### Dataset content
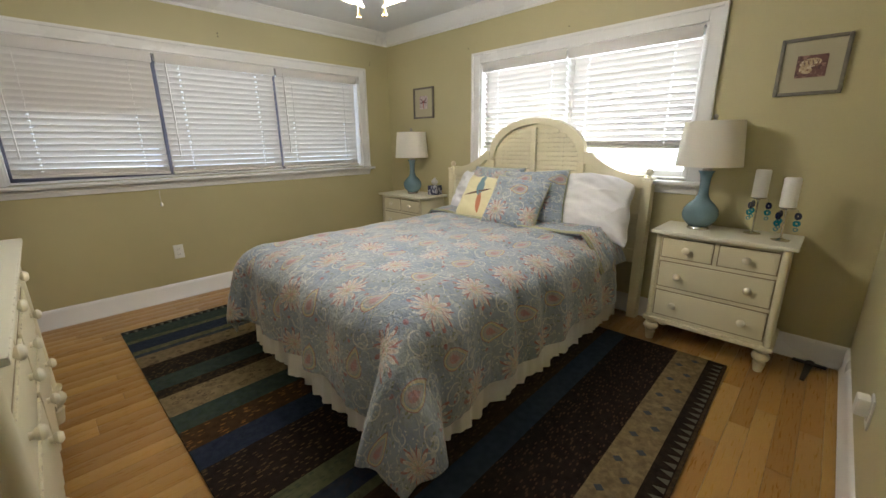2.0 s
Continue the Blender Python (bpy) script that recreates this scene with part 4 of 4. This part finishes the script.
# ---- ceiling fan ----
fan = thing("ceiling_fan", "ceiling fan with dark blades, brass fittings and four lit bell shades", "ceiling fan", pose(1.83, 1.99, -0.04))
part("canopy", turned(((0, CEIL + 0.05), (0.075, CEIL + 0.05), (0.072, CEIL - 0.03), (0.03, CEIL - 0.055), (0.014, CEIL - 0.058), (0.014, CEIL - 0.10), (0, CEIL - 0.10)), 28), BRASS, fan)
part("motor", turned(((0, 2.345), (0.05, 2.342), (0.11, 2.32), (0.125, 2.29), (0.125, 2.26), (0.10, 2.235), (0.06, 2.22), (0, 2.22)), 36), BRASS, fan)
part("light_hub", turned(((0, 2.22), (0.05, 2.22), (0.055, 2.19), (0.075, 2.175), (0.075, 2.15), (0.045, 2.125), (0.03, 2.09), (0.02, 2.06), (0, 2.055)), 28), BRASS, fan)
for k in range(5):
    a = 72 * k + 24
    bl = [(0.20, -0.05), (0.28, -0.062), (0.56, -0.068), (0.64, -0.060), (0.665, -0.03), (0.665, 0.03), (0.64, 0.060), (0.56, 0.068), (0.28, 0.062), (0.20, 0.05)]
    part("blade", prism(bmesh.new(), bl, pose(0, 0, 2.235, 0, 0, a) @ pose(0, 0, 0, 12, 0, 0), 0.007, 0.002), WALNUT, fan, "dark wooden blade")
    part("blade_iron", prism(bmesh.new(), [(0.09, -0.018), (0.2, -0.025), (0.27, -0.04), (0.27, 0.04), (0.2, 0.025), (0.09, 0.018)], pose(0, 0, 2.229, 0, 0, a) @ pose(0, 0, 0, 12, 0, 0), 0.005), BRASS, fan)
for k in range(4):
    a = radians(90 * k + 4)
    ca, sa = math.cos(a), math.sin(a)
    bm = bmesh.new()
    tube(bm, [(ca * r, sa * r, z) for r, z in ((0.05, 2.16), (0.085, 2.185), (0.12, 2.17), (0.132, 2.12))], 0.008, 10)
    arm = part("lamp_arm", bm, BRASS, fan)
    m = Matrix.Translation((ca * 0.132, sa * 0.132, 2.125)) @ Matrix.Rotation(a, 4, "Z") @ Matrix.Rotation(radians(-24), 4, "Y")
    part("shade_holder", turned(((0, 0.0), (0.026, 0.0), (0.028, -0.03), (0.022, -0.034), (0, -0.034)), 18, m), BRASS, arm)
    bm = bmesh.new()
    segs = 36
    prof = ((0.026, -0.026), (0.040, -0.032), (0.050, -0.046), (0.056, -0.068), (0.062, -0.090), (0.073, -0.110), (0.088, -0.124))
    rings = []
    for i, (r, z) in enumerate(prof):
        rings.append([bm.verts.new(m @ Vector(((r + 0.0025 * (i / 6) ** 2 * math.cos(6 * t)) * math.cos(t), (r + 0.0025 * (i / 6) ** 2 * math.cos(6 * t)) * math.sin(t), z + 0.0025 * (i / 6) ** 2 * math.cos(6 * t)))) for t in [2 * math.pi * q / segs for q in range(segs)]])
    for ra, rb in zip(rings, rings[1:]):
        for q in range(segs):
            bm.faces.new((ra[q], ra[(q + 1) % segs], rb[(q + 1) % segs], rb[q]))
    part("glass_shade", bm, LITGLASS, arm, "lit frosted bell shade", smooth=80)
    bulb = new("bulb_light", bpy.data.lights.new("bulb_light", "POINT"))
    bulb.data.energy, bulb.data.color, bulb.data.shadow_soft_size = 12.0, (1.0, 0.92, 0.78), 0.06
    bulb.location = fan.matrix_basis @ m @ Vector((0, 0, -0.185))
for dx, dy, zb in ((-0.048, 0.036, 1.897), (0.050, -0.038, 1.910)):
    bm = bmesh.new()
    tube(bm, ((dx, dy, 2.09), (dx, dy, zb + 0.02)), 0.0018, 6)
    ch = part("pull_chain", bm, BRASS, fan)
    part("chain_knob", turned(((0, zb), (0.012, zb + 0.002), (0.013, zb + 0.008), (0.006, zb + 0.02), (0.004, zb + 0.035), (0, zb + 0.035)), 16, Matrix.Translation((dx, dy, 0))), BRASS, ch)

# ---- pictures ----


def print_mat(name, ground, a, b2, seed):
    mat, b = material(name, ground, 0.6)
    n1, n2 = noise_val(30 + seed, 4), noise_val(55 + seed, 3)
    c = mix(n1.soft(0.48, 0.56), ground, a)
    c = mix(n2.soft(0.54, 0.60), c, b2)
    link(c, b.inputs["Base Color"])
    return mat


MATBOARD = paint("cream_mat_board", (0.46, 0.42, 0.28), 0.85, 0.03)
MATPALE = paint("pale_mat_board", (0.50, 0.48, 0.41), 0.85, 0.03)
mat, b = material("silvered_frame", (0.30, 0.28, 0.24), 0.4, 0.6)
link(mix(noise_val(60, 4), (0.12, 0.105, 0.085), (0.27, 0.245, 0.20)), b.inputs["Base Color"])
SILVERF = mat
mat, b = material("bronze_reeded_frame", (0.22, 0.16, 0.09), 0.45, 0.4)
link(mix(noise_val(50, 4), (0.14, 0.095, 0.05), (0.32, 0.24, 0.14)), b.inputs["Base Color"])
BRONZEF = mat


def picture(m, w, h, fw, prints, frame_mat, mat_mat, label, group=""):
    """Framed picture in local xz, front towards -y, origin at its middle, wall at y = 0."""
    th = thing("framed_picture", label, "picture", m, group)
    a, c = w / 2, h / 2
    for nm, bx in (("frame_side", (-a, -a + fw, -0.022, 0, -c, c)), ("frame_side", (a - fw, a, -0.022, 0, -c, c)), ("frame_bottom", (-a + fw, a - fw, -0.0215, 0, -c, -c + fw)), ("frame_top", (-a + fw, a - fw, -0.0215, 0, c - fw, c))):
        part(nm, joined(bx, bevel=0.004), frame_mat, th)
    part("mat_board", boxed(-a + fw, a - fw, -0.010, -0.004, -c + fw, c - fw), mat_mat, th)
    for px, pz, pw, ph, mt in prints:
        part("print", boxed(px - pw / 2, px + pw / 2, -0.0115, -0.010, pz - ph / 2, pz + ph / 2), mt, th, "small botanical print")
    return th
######
Make an exact copy of the whole listing, but don't bring over any pictures.

2.0 s
Continue the Blender Python (bpy) script that recreates this scene with part 4 of 4. This part finishes the script.
# ---- ceiling fan ----
fan = thing("ceiling_fan", "ceiling fan with dark blades, brass fittings and four lit bell shades", "ceiling fan", pose(1.83, 1.99, -0.04))
part("canopy", turned(((0, CEIL + 0.05), (0.075, CEIL + 0.05), (0.072, CEIL - 0.03), (0.03, CEIL - 0.055), (0.014, CEIL - 0.058), (0.014, CEIL - 0.10), (0, CEIL - 0.10)), 28), BRASS, fan)
part("motor", turned(((0, 2.345), (0.05, 2.342), (0.11, 2.32), (0.125, 2.29), (0.125, 2.26), (0.10, 2.235), (0.06, 2.22), (0, 2.22)), 36), BRASS, fan)
part("light_hub", turned(((0, 2.22), (0.05, 2.22), (0.055, 2.19), (0.075, 2.175), (0.075, 2.15), (0.045, 2.125), (0.03, 2.09), (0.02, 2.06), (0, 2.055)), 28), BRASS, fan)
for k in range(5):
    a = 72 * k + 24
    bl = [(0.20, -0.05), (0.28, -0.062), (0.56, -0.068), (0.64, -0.060), (0.665, -0.03), (0.665, 0.03), (0.64, 0.060), (0.56, 0.068), (0.28, 0.062), (0.20, 0.05)]
    part("blade", prism(bmesh.new(), bl, pose(0, 0, 2.235, 0, 0, a) @ pose(0, 0, 0, 12, 0, 0), 0.007, 0.002), WALNUT, fan, "dark wooden blade")
    part("blade_iron", prism(bmesh.new(), [(0.09, -0.018), (0.2, -0.025), (0.27, -0.04), (0.27, 0.04), (0.2, 0.025), (0.09, 0.018)], pose(0, 0, 2.229, 0, 0, a) @ pose(0, 0, 0, 12, 0, 0), 0.005), BRASS, fan)
for k in range(4):
    a = radians(90 * k + 4)
    ca, sa = math.cos(a), math.sin(a)
    bm = bmesh.new()
    tube(bm, [(ca * r, sa * r, z) for r, z in ((0.05, 2.16), (0.085, 2.185), (0.12, 2.17), (0.132, 2.12))], 0.008, 10)
    arm = part("lamp_arm", bm, BRASS, fan)
    m = Matrix.Translation((ca * 0.132, sa * 0.132, 2.125)) @ Matrix.Rotation(a, 4, "Z") @ Matrix.Rotation(radians(-24), 4, "Y")
    part("shade_holder", turned(((0, 0.0), (0.026, 0.0), (0.028, -0.03), (0.022, -0.034), (0, -0.034)), 18, m), BRASS, arm)
    bm = bmesh.new()
    segs = 36
    prof = ((0.026, -0.026), (0.040, -0.032), (0.050, -0.046), (0.056, -0.068), (0.062, -0.090), (0.073, -0.110), (0.088, -0.124))
    rings = []
    for i, (r, z) in enumerate(prof):
        rings.append([bm.verts.new(m @ Vector(((r + 0.0025 * (i / 6) ** 2 * math.cos(6 * t)) * math.cos(t), (r + 0.0025 * (i / 6) ** 2 * math.cos(6 * t)) * math.sin(t), z + 0.0025 * (i / 6) ** 2 * math.cos(6 * t)))) for t in [2 * math.pi * q / segs for q in range(segs)]])
    for ra, rb in zip(rings, rings[1:]):
        for q in range(segs):
            bm.faces.new((ra[q], ra[(q + 1) % segs], rb[(q + 1) % segs], rb[q]))
    part("glass_shade", bm, LITGLASS, arm, "lit frosted bell shade", smooth=80)
    bulb = new("bulb_light", bpy.data.lights.new("bulb_light", "POINT"))
    bulb.data.energy, bulb.data.color, bulb.data.shadow_soft_size = 12.0, (1.0, 0.92, 0.78), 0.06
    bulb.location = fan.matrix_basis @ m @ Vector((0, 0, -0.185))
for dx, dy, zb in ((-0.048, 0.036, 1.897), (0.050, -0.038, 1.910)):
    bm = bmesh.new()
    tube(bm, ((dx, dy, 2.09), (dx, dy, zb + 0.02)), 0.0018, 6)
    ch = part("pull_chain", bm, BRASS, fan)
    part("chain_knob", turned(((0, zb), (0.012, zb + 0.002), (0.013, zb + 0.008), (0.006, zb + 0.02), (0.004, zb + 0.035), (0, zb + 0.035)), 16, Matrix.Translation((dx, dy, 0))), BRASS, ch)

# ---- pictures ----


def print_mat(name, ground, a, b2, seed):
    mat, b = material(name, ground, 0.6)
    n1, n2 = noise_val(30 + seed, 4), noise_val(55 + seed, 3)
    c = mix(n1.soft(0.48, 0.56), ground, a)
    c = mix(n2.soft(0.54, 0.60), c, b2)
    link(c, b.inputs["Base Color"])
    return mat


MATBOARD = paint("cream_mat_board", (0.46, 0.42, 0.28), 0.85, 0.03)
MATPALE = paint("pale_mat_board", (0.50, 0.48, 0.41), 0.85, 0.03)
mat, b = material("silvered_frame", (0.30, 0.28, 0.24), 0.4, 0.6)
link(mix(noise_val(60, 4), (0.12, 0.105, 0.085), (0.27, 0.245, 0.20)), b.inputs["Base Color"])
SILVERF = mat
mat, b = material("bronze_reeded_frame", (0.22, 0.16, 0.09), 0.45, 0.4)
link(mix(noise_val(50, 4), (0.14, 0.095, 0.05), (0.32, 0.24, 0.14)), b.inputs["Base Color"])
BRONZEF = mat


def picture(m, w, h, fw, prints, frame_mat, mat_mat, label, group=""):
    """Framed picture in local xz, front towards -y, origin at its middle, wall at y = 0."""
    th = thing("framed_picture", label, "picture", m, group)
    a, c = w / 2, h / 2
    for nm, bx in (("frame_side", (-a, -a + fw, -0.022, 0, -c, c)), ("frame_side", (a - fw, a, -0.022, 0, -c, c)), ("frame_bottom", (-a + fw, a - fw, -0.0215, 0, -c, -c + fw)), ("frame_top", (-a + fw, a - fw, -0.0215, 0, c - fw, c))):
        part(nm, joined(bx, bevel=0.004), frame_mat, th)
    part("mat_board", boxed(-a + fw, a - fw, -0.010, -0.004, -c + fw, c - fw), mat_mat, th)
    for px, pz, pw, ph, mt in prints:
        part("print", boxed(px - pw / 2, px + pw / 2, -0.0115, -0.010, pz - ph / 2, pz + ph / 2), mt, th, "small botanical print")
    return th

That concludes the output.